- **What the task asks**
Return the material word for word. Do not include pictures.

- **Data section**
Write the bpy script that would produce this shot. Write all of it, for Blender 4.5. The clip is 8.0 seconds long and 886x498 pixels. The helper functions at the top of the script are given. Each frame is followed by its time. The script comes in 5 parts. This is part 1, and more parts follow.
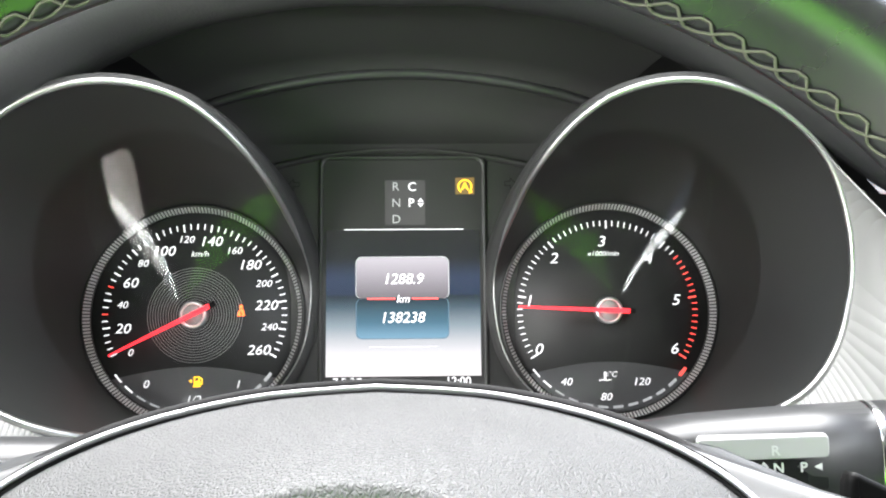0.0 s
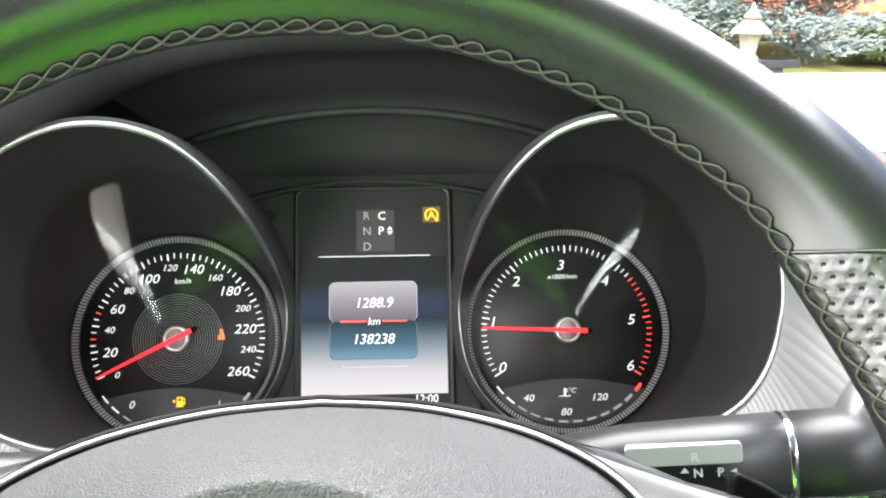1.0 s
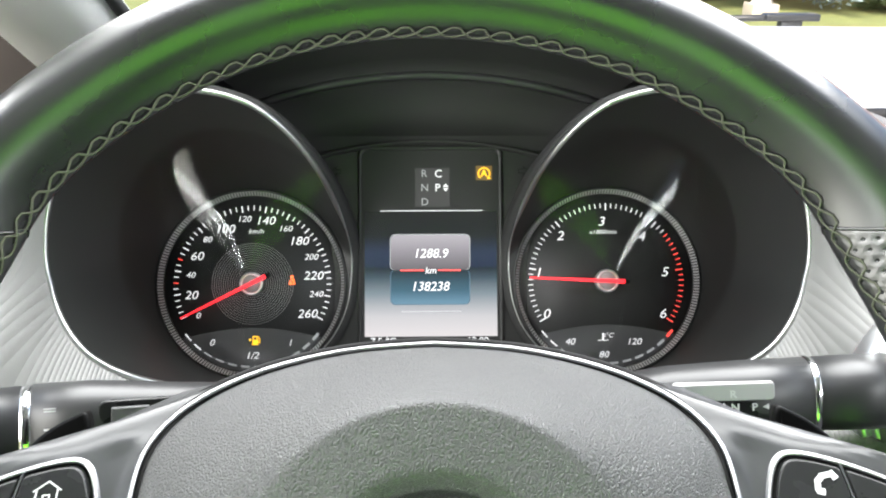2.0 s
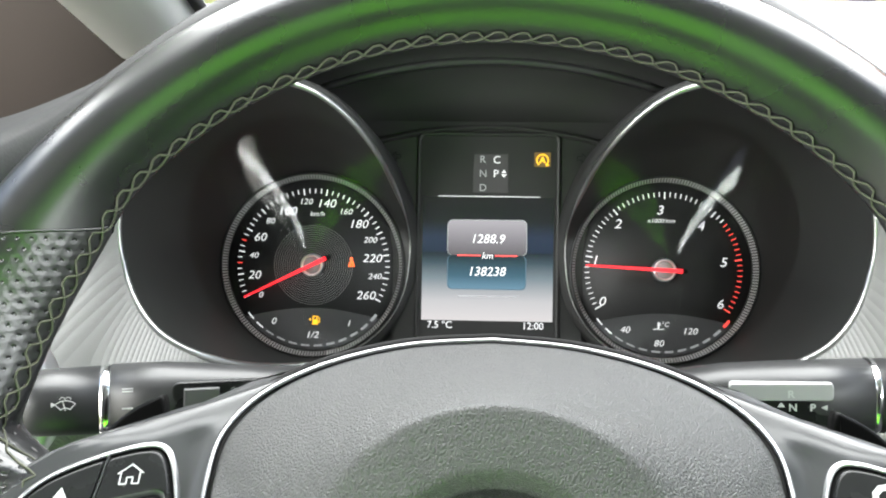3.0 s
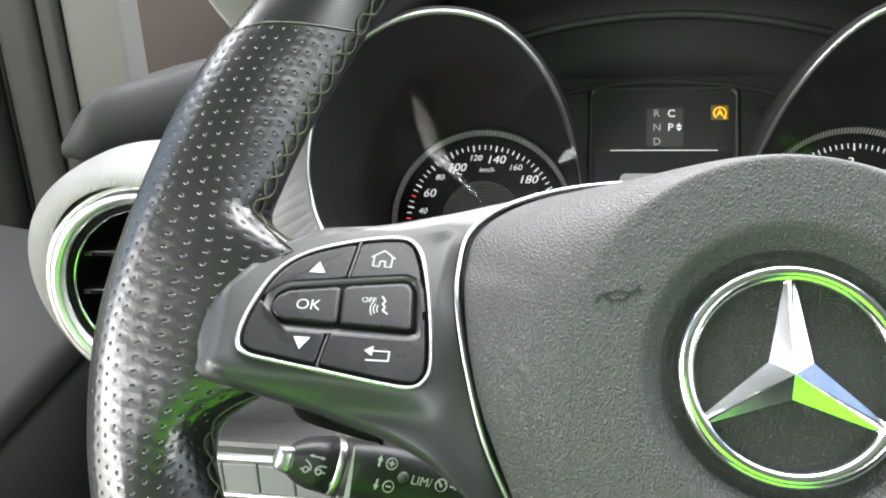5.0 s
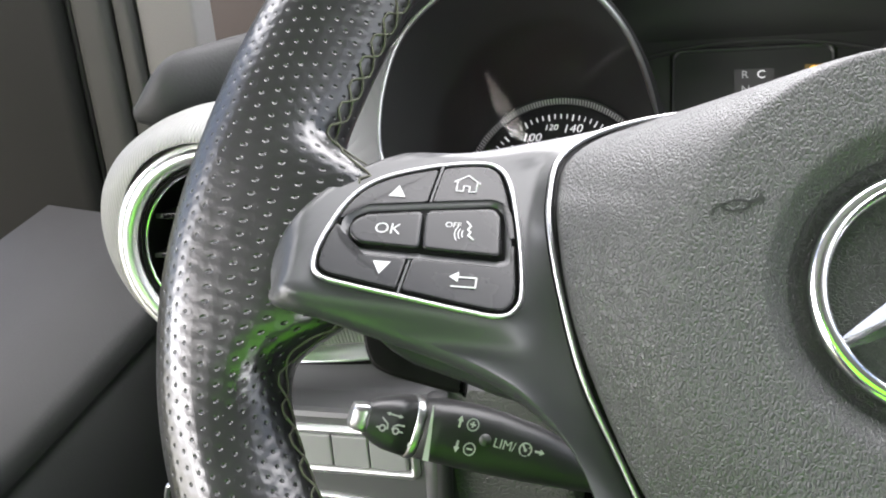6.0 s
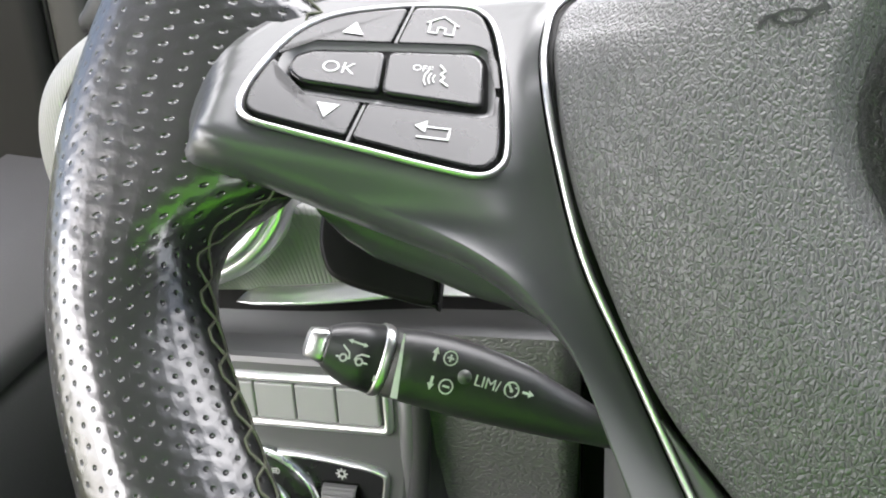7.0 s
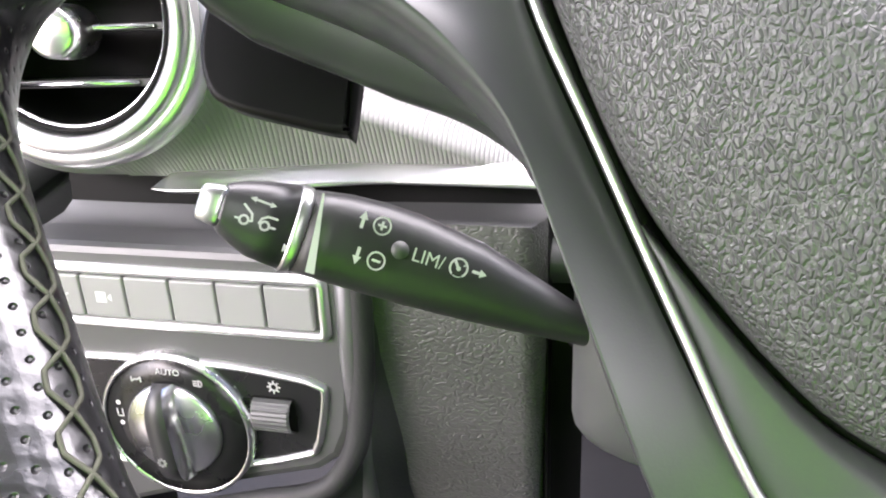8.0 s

- **Exercise result**
Write the bpy script that would produce this shot. Write all of it, for Blender 4.5. The clip is 8.0 seconds long and 886x498 pixels. The helper functions at the top of the script are given. Each frame is followed by its time. The script comes in 5 parts. This is part 1, and more parts follow.
0.0 s
1.0 s
2.0 s
3.0 s
5.0 s
6.0 s
7.0 s
8.0 s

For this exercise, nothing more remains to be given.